[redhat-lspp] Re: LSPP Development Telecon 06/19/2006 Minutes

Ted txtoth at gmail.com
Thu Jun 22 13:20:47 UTC 2006


On Wed, 2006-06-21 at 21:19 -0600, Eric W. Biederman wrote:
> Dave Hansen <haveblue at us.ibm.com> writes:
> 
> > Quoting Ted (txtoth at gmail.com):
> >> Can anyone point me to a good source of information on namespaces in
> >> general and network namespaces specifically. Are network namespaces
> >> something that could be utilized through xinetd to get polyinstantiated
> >> port functionality?
> >
> > I was just talking to Serge about this on IRC a bit.  I think network
> > namespaces might do some of what you want.
> >
> > Note that this is coming from somebody (me) that has never written a
> > line of networking code in his life.  So, don't pay too much attention.
> > Just brainstorming.
> >
> > One of the important things that they give you is the ability to have
> > multiple stupid daemons listening on "*:80".  Each daemon thinks they
> > "own" that port.  However, the network namespace patches make sure that
> > such a daemon doesn't receive any packets not meant for an IP owned by
> > that daemon.
> >
> > So, if you added network namespaces with a rewriting netfilter rule that
> > would mangle destination addresses to match the IP address of a
> > containerized daemon, I _think_ you might be able to get what you want.
> >
> > So,
> >
> > 1. packet comes in for port 80
> > 2. packet is tagged by secmark
> > 3. packet matches netfilter rule, is redirected to a _specific_ IP
> > 4. packet reaches containerized daemon listening on port 80
> 
> Ack.  That would probably work.
> 
> I'm not certain what is meant by a polyinstantiated port,
> and until then I can't see if it helps.
> 

Lets say on an MLS systems I want to run a web server at each level
(Unclassified, Confidential, Secret, etc...) with each instance binding
to port 8443 which I'd call a polyinstantiated port.

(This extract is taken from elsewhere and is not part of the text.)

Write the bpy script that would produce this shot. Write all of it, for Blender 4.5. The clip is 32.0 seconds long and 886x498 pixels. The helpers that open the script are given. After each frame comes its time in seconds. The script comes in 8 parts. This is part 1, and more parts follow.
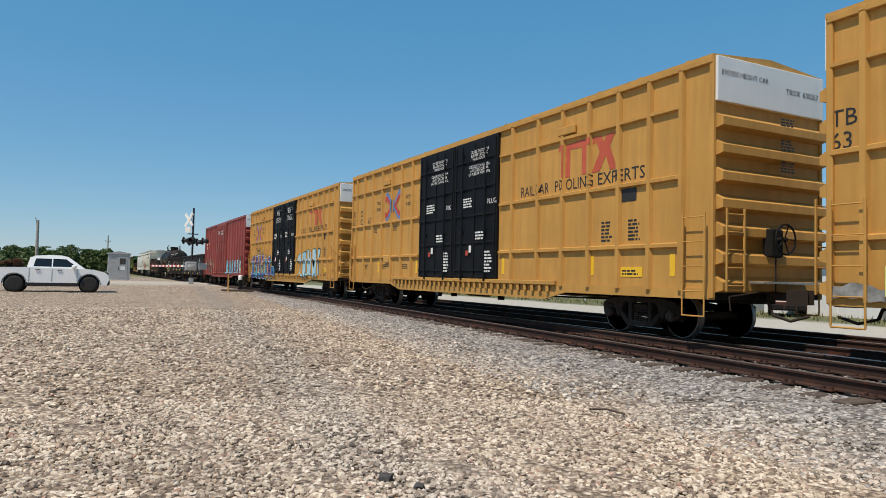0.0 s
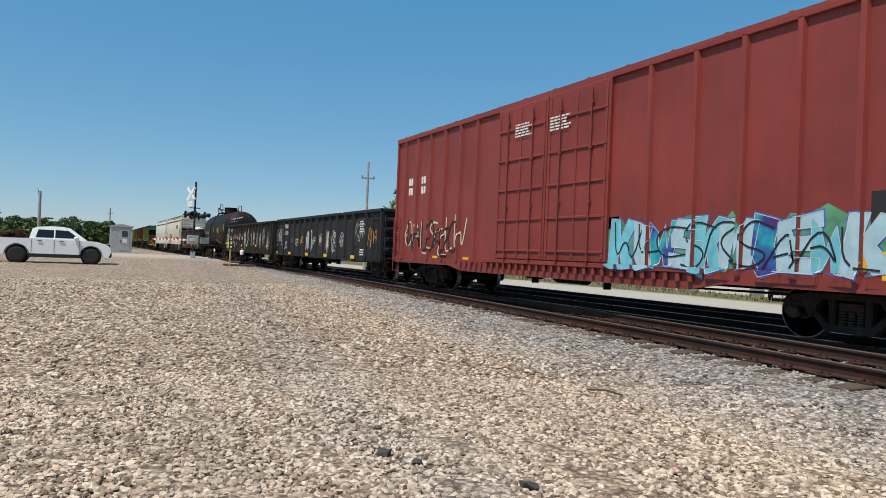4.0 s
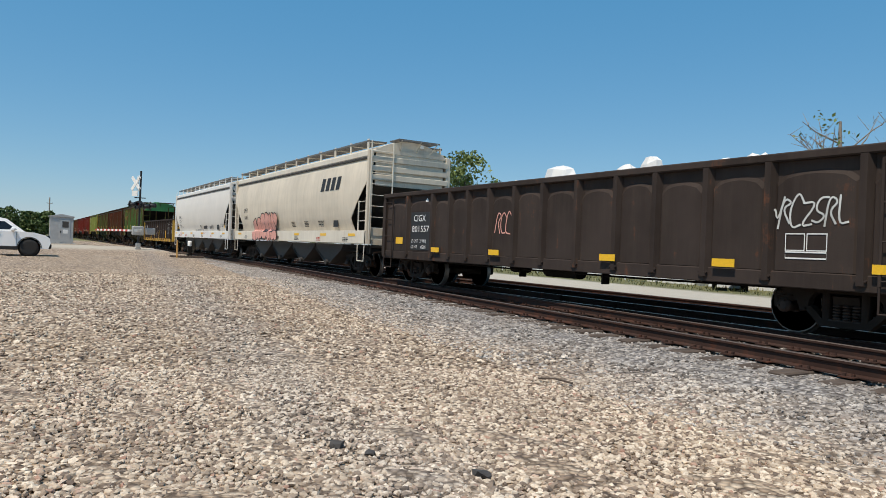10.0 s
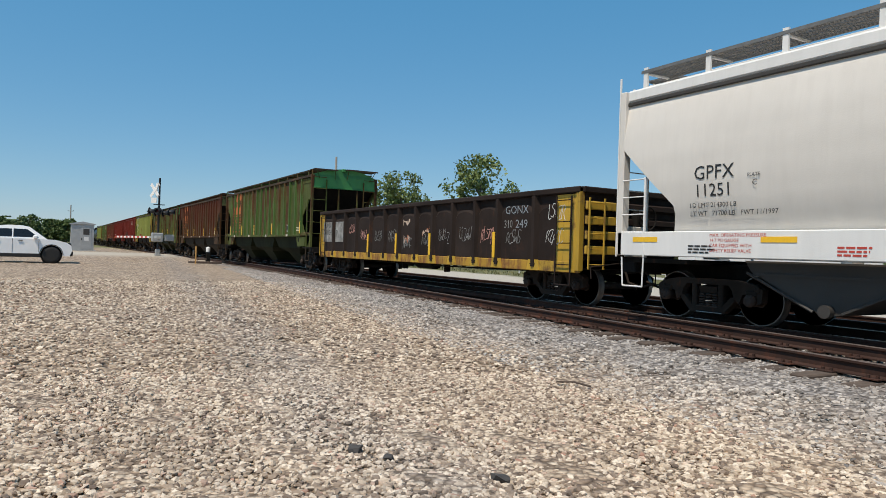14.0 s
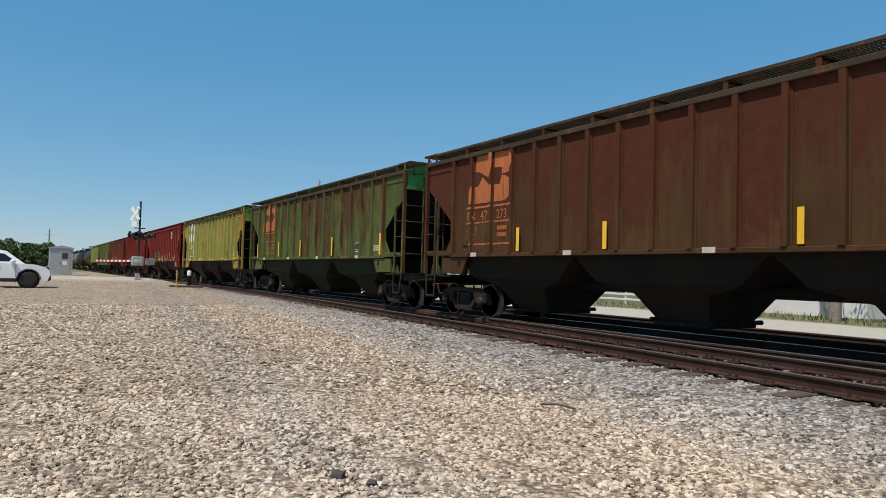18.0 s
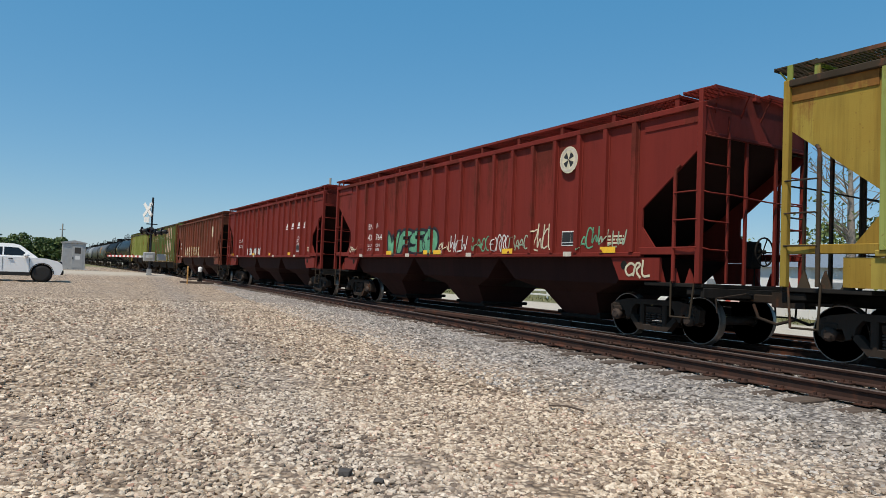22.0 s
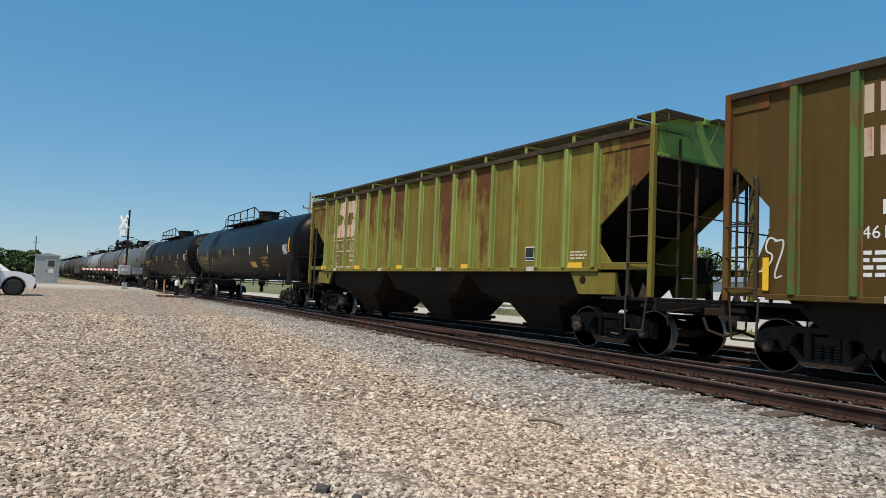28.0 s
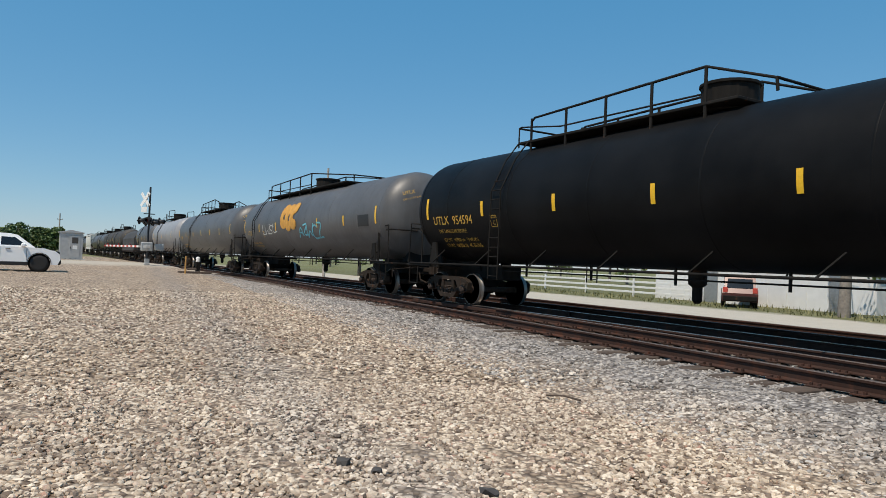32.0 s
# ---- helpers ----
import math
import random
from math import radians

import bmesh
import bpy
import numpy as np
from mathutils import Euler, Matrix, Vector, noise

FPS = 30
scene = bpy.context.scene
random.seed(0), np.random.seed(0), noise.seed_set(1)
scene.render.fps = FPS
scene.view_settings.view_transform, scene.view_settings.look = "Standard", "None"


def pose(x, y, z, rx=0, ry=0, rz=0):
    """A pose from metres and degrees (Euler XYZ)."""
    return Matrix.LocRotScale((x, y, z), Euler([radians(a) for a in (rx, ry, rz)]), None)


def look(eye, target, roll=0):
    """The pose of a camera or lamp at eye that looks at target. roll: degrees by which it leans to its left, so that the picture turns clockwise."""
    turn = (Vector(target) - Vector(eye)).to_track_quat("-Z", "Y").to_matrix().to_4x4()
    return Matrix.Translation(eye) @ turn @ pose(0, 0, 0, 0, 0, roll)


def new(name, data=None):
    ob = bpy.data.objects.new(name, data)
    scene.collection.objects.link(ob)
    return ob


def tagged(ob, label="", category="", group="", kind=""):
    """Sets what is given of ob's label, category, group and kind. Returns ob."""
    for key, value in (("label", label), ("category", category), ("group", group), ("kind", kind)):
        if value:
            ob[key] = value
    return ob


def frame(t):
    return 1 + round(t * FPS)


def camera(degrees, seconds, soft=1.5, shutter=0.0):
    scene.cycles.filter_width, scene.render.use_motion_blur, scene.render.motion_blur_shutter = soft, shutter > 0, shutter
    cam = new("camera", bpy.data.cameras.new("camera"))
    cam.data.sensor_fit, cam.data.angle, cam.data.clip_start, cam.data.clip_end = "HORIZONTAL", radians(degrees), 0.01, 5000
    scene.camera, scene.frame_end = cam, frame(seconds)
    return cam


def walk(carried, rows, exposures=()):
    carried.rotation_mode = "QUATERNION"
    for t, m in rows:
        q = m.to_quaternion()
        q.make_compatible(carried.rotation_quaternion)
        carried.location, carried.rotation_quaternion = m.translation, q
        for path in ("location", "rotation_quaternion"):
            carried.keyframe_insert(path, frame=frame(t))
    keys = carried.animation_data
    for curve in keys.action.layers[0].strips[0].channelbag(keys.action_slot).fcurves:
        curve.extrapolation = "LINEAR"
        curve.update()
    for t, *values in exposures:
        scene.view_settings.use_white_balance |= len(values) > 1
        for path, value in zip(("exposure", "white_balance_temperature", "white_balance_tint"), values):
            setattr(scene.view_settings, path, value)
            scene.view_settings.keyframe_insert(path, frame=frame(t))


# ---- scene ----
cam = camera(65.91, 32.0, soft=0.55)
EYE = (0.0, 0.0, 1.097)   # rail top is z = 0, the train runs towards +x
AXIS = 11.183  # y of the main track's centre line


def aim(turn, tilt, lean):
    """A view from the eye: degrees from the track's direction towards the train, up, and leaning left."""
    a, b = radians(turn), radians(tilt)
    way = Vector((-math.cos(a) * math.cos(b), math.sin(a) * math.cos(b), math.sin(b)))
    return look(EYE, Vector(EYE) + way * 10, lean)


walk(cam, [
    (0, aim(27.29, 2.32, 1.30)),
    (0.5, aim(25.25, 3.48, 4.50)),
    (1, aim(23.95, 1.97, 5.24)),
    (1.5, aim(25.78, 0.22, 5.94)),
    (2, aim(25.40, 0.78, 3.87)),
    (2.5, aim(26.99, -0.92, 3.32)),
    (3, aim(25.35, -0.42, 3.30)),
    (3.5, aim(26.54, 0.34, 3.06)),
    (5.5, aim(27.75, 0.05, 1.35)),
    (6, aim(26.17, -0.68, 0.75)),
    (6.5, aim(25.20, -0.53, 0.51)),
    (7, aim(26.37, -1.12, 0.41)),
    (7.5, aim(28.58, -0.57, 1.05)),
    (8, aim(30.66, -0.36, 1.41)),
    (8.5, aim(31.14, -0.05, 1.76)),
    (9, aim(31.37, -0.13, 1.89)),
    (9.5, aim(31.52, -0.40, 2.47)),
    (10, aim(31.18, -0.07, 2.32)),
    (10.5, aim(29.19, -0.23, 2.13)),
    (11, aim(30.53, 0.03, 2.09)),
    (11.5, aim(30.43, 0.28, 1.57)),
    (12, aim(28.15, 0.30, 0.37)),
    (12.5, aim(29.74, 0.06, 1.11)),
    (13, aim(29.30, -0.05, 1.57)),
    (13.5, aim(29.39, -0.01, 1.66)),
    (14, aim(29.80, 0.19, 1.80)),
    (14.5, aim(30.47, 0.36, 1.92)),
    (16.5, aim(31.60, 1.32, 1.87)),
    (17, aim(31.38, 1.52, 2.07)),
    (17.5, aim(31.25, 1.74, 1.74)),
    (18, aim(31.14, 2.12, 1.53)),
    (18.5, aim(31.15, 2.17, 1.74)),
    (19, aim(30.92, 2.42, 2.24)),
    (19.5, aim(31.73, 2.77, 2.51)),
    (20, aim(31.35, 3.07, 2.10)),
    (20.5, aim(31.51, 2.92, 2.32)),
    (21, aim(31.15, 2.84, 2.45)),
    (21.5, aim(30.33, 2.20, 2.49)),
    (22, aim(30.31, 2.06, 2.30)),
    (22.5, aim(30.59, 2.10, 2.09)),
    (23, aim(30.54, 1.95, 2.51)),
    (23.5, aim(30.83, 2.45, 2.38)),
    (24, aim(30.97, 2.47, 1.95)),
    (24.5, aim(31.16, 2.41, 1.73)),
    (26.5, aim(30.97, 2.68, 2.01)),
    (27, aim(31.52, 2.78, 1.60)),
    (27.5, aim(31.71, 3.09, 2.00)),
    (28, aim(31.95, 3.33, 2.45)),
    (28.5, aim(31.89, 3.36, 2.43)),
    (29, aim(31.73, 3.21, 2.33)),
    (29.5, aim(32.02, 2.68, 2.01)),
    (30, aim(32.13, 2.26, 2.40)),
    (30.5, aim(32.10, 1.82, 2.49)),
    (31, aim(32.22, 2.16, 2.44)),
    (31.5, aim(31.65, 2.13, 1.91)),
    (32, aim(30.51, 1.25, 2.37)),
])


def run(t):
    """How far the train has come after t seconds."""
    return 11.2974 * t + 0.008806 * t * t + 0.00002950 * t ** 3


# ---- light ----
SUN_EL, SUN_AZ = 62.0, -66.0   # elevation, and azimuth from +x (counter-clockwise)
world = bpy.data.worlds.new("world")
scene.world = world
world.use_nodes = True
wn = world.node_tree
sky = wn.nodes.new("ShaderNodeTexSky")
sky.sky_type, sky.sun_disc = "NISHITA", False
sky.sun_elevation, sky.sun_rotation = radians(SUN_EL), radians(90 - SUN_AZ)
sky.altitude, sky.air_density, sky.dust_density, sky.ozone_density = 200, 1.0, 0.15, 3.0
haze = wn.nodes.new("ShaderNodeMix")
haze.data_type, haze.blend_type = "RGBA", "MULTIPLY"
haze.inputs[0].default_value, haze.inputs[7].default_value = 1.0, (0.64, 0.55, 0.434, 1)
wn.links.new(sky.outputs[0], haze.inputs[6])
veil = wn.nodes.new("ShaderNodeMix")
veil.data_type, veil.blend_type = "RGBA", "ADD"
veil.inputs[0].default_value, veil.inputs[7].default_value = 1.0, (0.0, 1.51, 3.35, 1)
wn.links.new(haze.outputs[2], veil.inputs[6])
wn.links.new(veil.outputs[2], wn.nodes["Background"].inputs[0])
wn.nodes["Background"].inputs[1].default_value = 0.106
sun = new("sun", bpy.data.lights.new("sun", "SUN"))
sun.data.energy, sun.data.angle, sun.data.color = 4.3, radians(0.53), (1.0, 0.89, 0.75)
_e, _a = radians(SUN_EL), radians(SUN_AZ)
sun.matrix_world = look(Vector((math.cos(_e) * math.cos(_a), math.cos(_e) * math.sin(_a), math.sin(_e))) * 50, (0, 0, 0))
scene.view_settings.exposure = 0.0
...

> Network connections are a quad of
> <source address, source port, destination address, destination port>
> which cover all of the interesting cases I can think of for connecting
> things together.  I don't know what else you can filter on.
> 
> The way to think about network namespaces from a user perspective are
> simply multiple instances of the networking stack.  If you can do something
> today with linux and multiple machines you will eventually be able to do
> it on one machine with network namespaces.
> 
> Assuming we can reach an implementation without measurable overhead.